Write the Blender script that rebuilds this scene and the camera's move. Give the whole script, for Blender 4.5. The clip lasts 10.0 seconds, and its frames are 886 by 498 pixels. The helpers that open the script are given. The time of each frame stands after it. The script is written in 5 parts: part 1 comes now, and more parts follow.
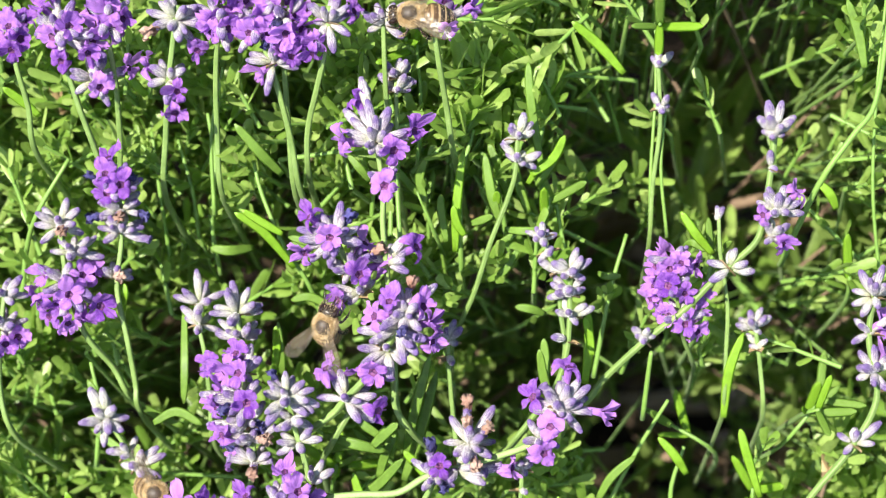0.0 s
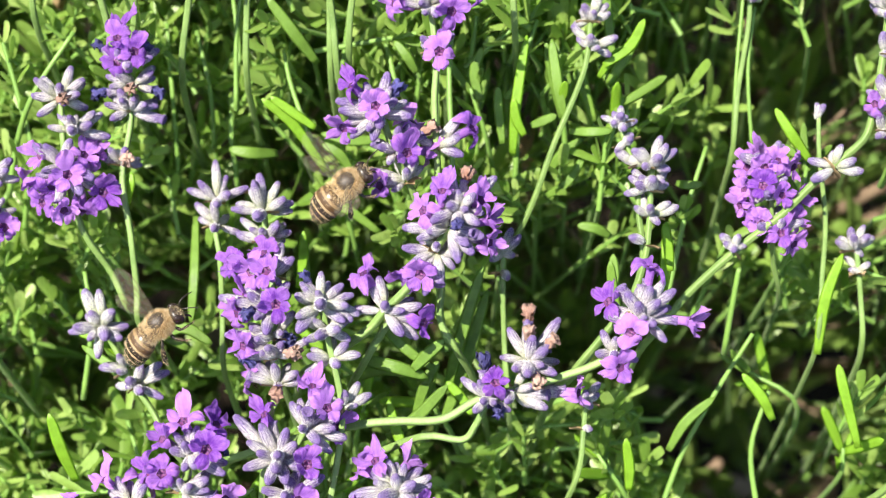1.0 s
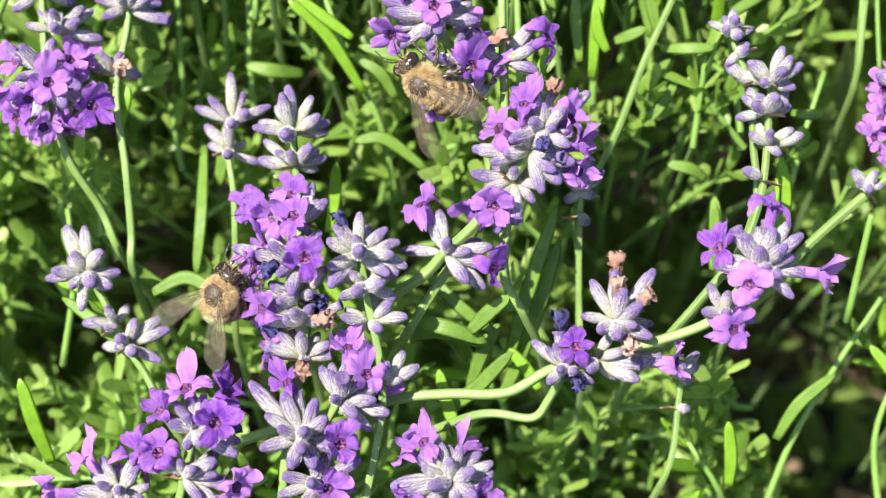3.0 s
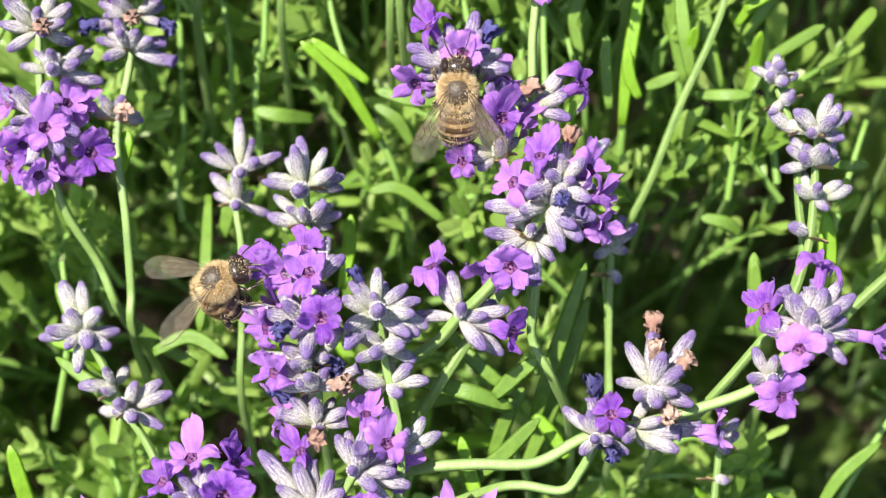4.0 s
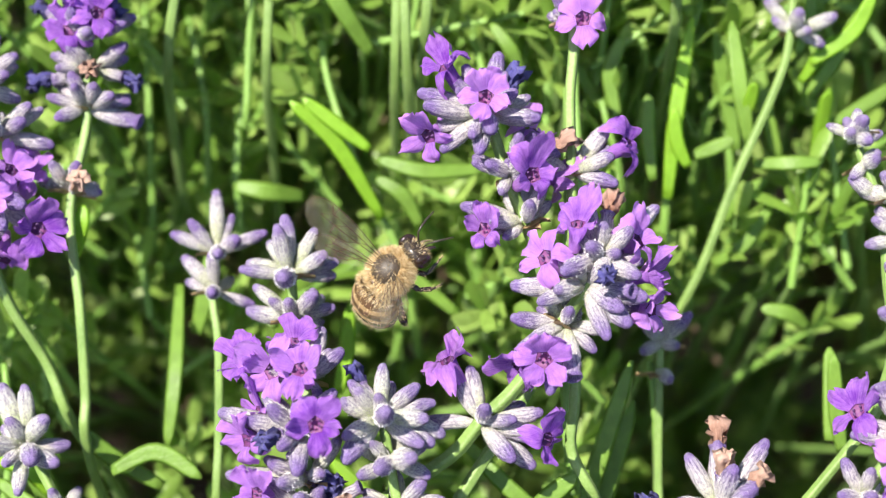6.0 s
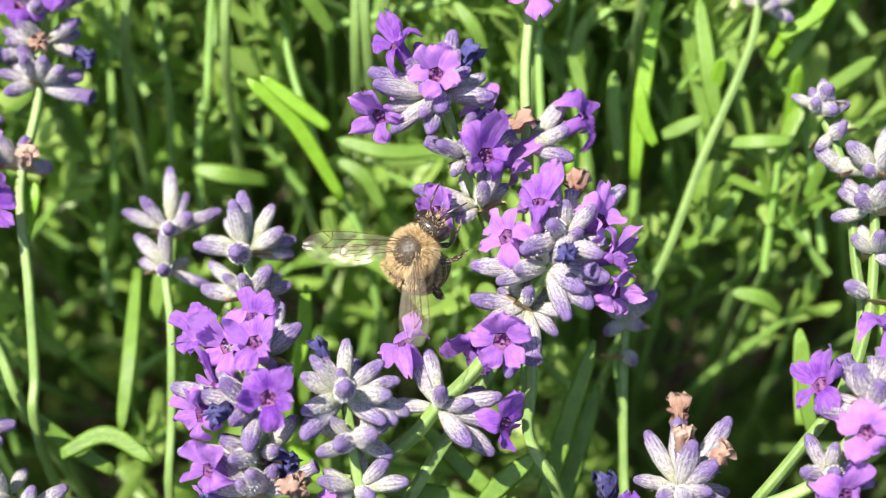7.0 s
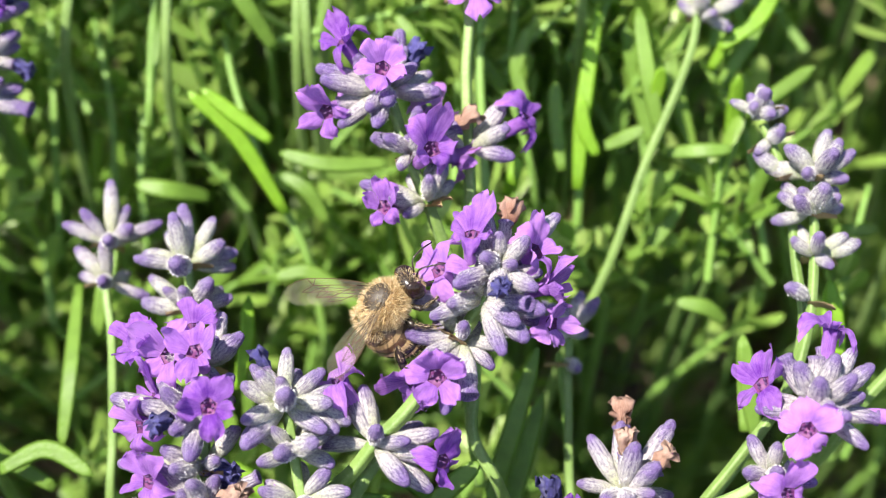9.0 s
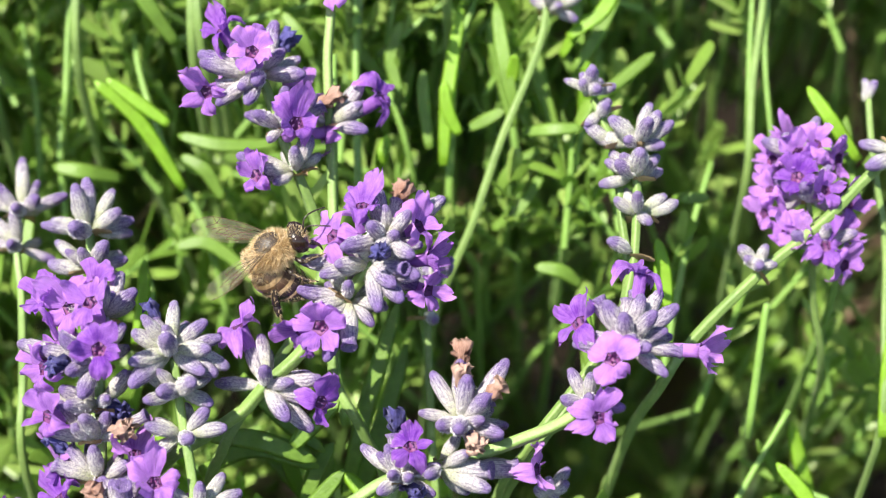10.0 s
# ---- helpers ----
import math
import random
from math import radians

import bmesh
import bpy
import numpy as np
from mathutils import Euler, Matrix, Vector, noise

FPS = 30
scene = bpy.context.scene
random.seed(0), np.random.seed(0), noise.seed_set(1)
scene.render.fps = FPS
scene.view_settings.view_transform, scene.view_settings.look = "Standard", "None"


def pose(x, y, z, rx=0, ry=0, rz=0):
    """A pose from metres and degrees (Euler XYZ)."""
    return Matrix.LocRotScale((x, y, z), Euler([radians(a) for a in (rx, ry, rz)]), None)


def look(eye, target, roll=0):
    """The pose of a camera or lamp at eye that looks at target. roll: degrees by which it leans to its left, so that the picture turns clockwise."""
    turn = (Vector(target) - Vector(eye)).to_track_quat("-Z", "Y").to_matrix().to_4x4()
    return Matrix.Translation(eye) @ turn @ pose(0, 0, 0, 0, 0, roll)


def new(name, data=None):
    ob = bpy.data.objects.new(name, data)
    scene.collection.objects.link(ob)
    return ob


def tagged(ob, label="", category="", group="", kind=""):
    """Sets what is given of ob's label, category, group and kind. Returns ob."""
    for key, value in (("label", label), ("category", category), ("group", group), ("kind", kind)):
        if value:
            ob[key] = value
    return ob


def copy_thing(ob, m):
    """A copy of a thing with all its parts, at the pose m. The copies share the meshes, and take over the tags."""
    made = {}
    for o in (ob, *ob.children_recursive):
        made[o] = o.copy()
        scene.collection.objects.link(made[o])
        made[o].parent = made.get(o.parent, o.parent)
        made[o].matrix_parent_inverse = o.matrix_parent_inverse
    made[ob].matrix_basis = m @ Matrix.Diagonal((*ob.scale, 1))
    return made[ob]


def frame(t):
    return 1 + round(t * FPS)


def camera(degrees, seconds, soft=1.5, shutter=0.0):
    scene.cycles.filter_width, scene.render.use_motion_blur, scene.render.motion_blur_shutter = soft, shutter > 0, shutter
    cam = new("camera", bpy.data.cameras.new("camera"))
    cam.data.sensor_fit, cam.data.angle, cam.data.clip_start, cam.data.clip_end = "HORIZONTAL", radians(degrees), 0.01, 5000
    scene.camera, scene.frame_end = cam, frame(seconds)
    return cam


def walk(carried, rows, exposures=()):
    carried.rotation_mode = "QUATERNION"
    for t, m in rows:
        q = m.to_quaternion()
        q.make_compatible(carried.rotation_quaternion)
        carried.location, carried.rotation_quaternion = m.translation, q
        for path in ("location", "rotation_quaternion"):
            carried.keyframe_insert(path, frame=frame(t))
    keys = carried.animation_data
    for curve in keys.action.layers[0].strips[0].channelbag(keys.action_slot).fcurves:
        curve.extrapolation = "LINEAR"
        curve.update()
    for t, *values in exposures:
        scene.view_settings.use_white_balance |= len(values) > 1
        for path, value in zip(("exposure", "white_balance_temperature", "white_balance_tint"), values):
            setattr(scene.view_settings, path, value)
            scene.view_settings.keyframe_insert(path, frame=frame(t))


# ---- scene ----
# ---- camera ----
PATH = [
    (0.0, 0.04122, -0.17809, 0.66528, 36.598, 4.307, -0.035),
    (0.5, 0.02969, -0.18633, 0.6353, 40.083, 3.1, 0.307),
    (1.0, 0.01931, -0.18969, 0.60063, 42.859, 1.804, 0.369),
    (1.5, 0.01359, -0.18618, 0.58307, 43.846, 1.068, 0.473),
    (2.0, 0.01256, -0.17663, 0.57131, 43.841, 1.134, 0.958),
    (2.5, 0.0109, -0.17053, 0.56128, 43.718, 0.957, 1.013),
    (2.7, 0.01005, -0.1672, 0.55818, 43.491, 0.958, 0.968),
    (3.8, -0.00011, -0.15474, 0.54804, 44.769, 0.096, 0.38),
    (4.0, 0.00071, -0.1515, 0.54576, 45.035, -0.014, 0.397),
    (4.5, 0.0001, -0.14149, 0.54135, 44.971, 0.001, 0.0),
    (5.0, -0.00115, -0.13369, 0.53665, 45.692, 0.209, 0.183),
    (5.2, -0.00359, -0.12764, 0.53261, 45.845, -0.247, -0.396),
    (6.3, -0.00364, -0.13013, 0.51565, 50.394, -0.366, -0.235),
    (6.5, 0.00115, -0.13007, 0.51477, 50.158, 0.397, 0.377),
    (7.0, 0.0042, -0.13151, 0.50898, 51.527, 0.423, 0.436),
    (7.5, 0.00371, -0.12885, 0.51178, 50.656, 0.33, -0.007),
    (8.0, 0.00618, -0.12892, 0.51142, 50.948, 0.46, 0.053),
    (8.5, 0.00767, -0.13028, 0.50946, 51.672, 0.585, 0.041),
    (9.0, 0.00634, -0.13422, 0.5048, 53.456, 0.079, -0.928),
    (9.5, 0.01566, -0.13886, 0.51001, 52.784, 0.847, -0.505),
    (10.0, 0.02543, -0.15774, 0.50886, 55.321, 1.163, -0.181),
]
cam = camera(30.0, 10.0, 1.1)
walk(cam, [(r[0], pose(*r[1:])) for r in PATH], [(0.0, 1.19), (10.0, 1.19)])

# ---- light ----
SUN = Vector((-0.36, -0.38, 0.85)).normalized()          # the way to the sun
elevation, bearing = math.asin(SUN.z), math.atan2(SUN.x, SUN.y)
sky = bpy.data.worlds.new("sky")
scene.world = sky
sky.use_nodes = True
tex = sky.node_tree.nodes.new("ShaderNodeTexSky")
tex.sky_type, tex.sun_disc, tex.sun_elevation, tex.sun_rotation = "NISHITA", False, elevation, bearing
sky.node_tree.links.new(tex.outputs[0], sky.node_tree.nodes["Background"].inputs[0])
sky.node_tree.nodes["Background"].inputs[1].default_value = 0.10
sun = new("sun", bpy.data.lights.new("sun", "SUN"))
sun.data.energy, sun.data.angle, sun.data.color = 4.9, radians(0.55), (1.0, 0.94, 0.83)
sun.matrix_world = look(SUN * 3, (0, 0, 0))

# ---- frame of the bush: u to the right, v up its flank, w into it, in millimetres ----
HEART = Vector((0, 0, 0.40))
K = math.sqrt(0.5)
RIGHT, UP, IN = Vector((1, 0, 0)), Vector((0, K, K)), Vector((0, K, -K))
MM = 0.001


def at(u, v, w):
    return HEART + (RIGHT * u + UP * v + IN * w) * MM


def way(u, v, w):
    return (RIGHT * u + UP * v + IN * w).normalized()


# ---- materials ----
def nodes(name):
    m = bpy.data.materials.new(name)
    m.use_nodes = True
    return m, m.node_tree.nodes, m.node_tree.links, m.node_tree.nodes["Principled BSDF"]


def ramp(ns, ls, fac, stops):
    r = ns.new("ShaderNodeValToRGB")
    while len(r.color_ramp.elements) < len(stops):
        r.color_ramp.elements.new(0.5)
    for e, (p, c) in zip(r.color_ramp.elements, stops):
        e.position, e.color = p, (*c, 1)
    ls.new(fac, r.inputs[0])
    return r.outputs[0]


def noise_tex(ns, ls, scale, detail=3.0, coords=None, rough=0.55):
    n = ns.new("ShaderNodeTexNoise")
    n.inputs["Scale"].default_value, n.inputs["Detail"].default_value, n.inputs["Roughness"].default_value = scale, detail, rough
    if coords is None:
        coords = ns.new("ShaderNodeTexCoord").outputs["Object"]
    ls.new(coords, n.inputs["Vector"])
    return n.outputs["Fac"]


def mixed(ns, ls, fac, a, b, mode="MIX"):
    x = ns.new("ShaderNodeMix")
    x.data_type, x.blend_type = "RGBA", mode
    for sock, value in ((x.inputs[0], fac), (x.inputs[6], a), (x.inputs[7], b)):
        if isinstance(value, (int, float)):
            sock.default_value = value
        elif isinstance(value, tuple):
            sock.default_value = (*value, 1)
        else:
            ls.new(value, sock)
    return x.outputs[2]


def bumped(ns, ls, bsdf, height, distance, strength=0.6):
    b = ns.new("ShaderNodeBump")
    b.inputs["Strength"].default_value, b.inputs["Distance"].default_value = strength, distance
    ls.new(height, b.inputs["Height"])
    ls.new(b.outputs[0], bsdf.inputs["Normal"])
    return b.outputs[0]


def shine_through(m, ns, ls, bsdf, color, share, normal=None):
    """Thin living tissue: part of the light comes out of the far side."""
    t, x = ns.new("ShaderNodeBsdfTranslucent"), ns.new("ShaderNodeMixShader")
    ls.new(color, t.inputs[0])
    if normal is not None:
        ls.new(normal, t.inputs["Normal"])
    x.inputs[0].default_value = share
    ls.new(bsdf.outputs[0], x.inputs[1])
    ls.new(t.outputs[0], x.inputs[2])
    ls.new(x.outputs[0], ns["Material Output"].inputs[0])


def scalar(ns, ls, op, a, b):
    x = ns.new("ShaderNodeMath")
    x.operation = op
    for sock, value in zip(x.inputs, (a, b)):
        if isinstance(value, (int, float)):
            sock.default_value = value
        else:
            ls.new(value, sock)
    return x.outputs[0]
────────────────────
● **TASK DETAILS**: Your task is to gather every line with the word "from" and copy it.

● **OUTPUT**:
from math import radians
from mathutils import Euler, Matrix, Vector, noise
    """A pose from metres and degrees (Euler XYZ)."""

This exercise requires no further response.